_WHAT IS NEEDED:_ Answer with a single number: how many lines in the listing below include "kind"?

- - -

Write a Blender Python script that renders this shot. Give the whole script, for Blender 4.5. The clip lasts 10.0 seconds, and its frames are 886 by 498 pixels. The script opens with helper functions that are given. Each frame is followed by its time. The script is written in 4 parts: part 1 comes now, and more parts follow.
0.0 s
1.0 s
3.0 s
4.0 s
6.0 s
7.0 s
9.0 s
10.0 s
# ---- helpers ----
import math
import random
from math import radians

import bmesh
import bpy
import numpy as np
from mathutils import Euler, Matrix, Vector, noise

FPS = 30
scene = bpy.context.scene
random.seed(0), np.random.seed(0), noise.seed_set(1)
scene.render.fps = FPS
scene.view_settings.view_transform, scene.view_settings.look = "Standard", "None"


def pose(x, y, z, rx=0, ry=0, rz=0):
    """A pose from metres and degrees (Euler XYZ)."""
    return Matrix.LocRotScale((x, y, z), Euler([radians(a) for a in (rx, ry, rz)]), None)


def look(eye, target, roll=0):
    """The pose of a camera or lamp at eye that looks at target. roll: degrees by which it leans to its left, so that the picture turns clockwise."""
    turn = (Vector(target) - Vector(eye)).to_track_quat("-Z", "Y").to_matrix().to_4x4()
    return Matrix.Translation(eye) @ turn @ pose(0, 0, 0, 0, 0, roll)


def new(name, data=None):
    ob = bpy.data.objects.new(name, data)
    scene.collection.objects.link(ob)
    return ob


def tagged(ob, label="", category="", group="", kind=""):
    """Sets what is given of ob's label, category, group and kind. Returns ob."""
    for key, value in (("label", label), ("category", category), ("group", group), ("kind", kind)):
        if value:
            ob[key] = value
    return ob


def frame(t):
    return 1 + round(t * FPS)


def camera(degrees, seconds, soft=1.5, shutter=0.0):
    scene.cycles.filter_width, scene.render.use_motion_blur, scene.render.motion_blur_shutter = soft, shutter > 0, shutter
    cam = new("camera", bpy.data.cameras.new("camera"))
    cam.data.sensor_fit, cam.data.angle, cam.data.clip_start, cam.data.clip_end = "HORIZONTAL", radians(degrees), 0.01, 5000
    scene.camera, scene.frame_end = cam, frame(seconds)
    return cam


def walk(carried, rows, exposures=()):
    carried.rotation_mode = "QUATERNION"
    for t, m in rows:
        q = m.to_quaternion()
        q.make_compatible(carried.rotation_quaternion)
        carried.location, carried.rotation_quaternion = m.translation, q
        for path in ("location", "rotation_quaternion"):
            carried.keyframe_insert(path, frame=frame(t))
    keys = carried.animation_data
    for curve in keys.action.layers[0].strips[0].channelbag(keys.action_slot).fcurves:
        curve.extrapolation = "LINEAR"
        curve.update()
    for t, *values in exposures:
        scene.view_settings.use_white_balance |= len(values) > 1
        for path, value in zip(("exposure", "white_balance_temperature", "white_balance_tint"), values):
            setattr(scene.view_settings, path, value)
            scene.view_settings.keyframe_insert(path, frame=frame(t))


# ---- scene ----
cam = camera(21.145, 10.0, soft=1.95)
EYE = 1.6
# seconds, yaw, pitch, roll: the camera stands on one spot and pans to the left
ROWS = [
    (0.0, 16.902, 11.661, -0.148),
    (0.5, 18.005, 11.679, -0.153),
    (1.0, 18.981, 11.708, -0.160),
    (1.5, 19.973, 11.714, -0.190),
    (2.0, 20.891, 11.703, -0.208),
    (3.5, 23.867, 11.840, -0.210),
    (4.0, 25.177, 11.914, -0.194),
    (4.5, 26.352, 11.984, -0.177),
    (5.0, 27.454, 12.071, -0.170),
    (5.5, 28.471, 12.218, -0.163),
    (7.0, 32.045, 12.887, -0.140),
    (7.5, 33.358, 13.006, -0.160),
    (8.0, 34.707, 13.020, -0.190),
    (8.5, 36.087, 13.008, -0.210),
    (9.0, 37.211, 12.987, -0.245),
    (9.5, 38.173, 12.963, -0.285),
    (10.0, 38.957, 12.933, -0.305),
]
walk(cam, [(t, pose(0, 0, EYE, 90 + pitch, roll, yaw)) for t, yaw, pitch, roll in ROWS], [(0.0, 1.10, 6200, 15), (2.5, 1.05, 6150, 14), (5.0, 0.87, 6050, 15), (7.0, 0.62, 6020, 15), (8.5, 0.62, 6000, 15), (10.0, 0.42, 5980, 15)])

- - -

_EXERCISE SOLUTION:_ 3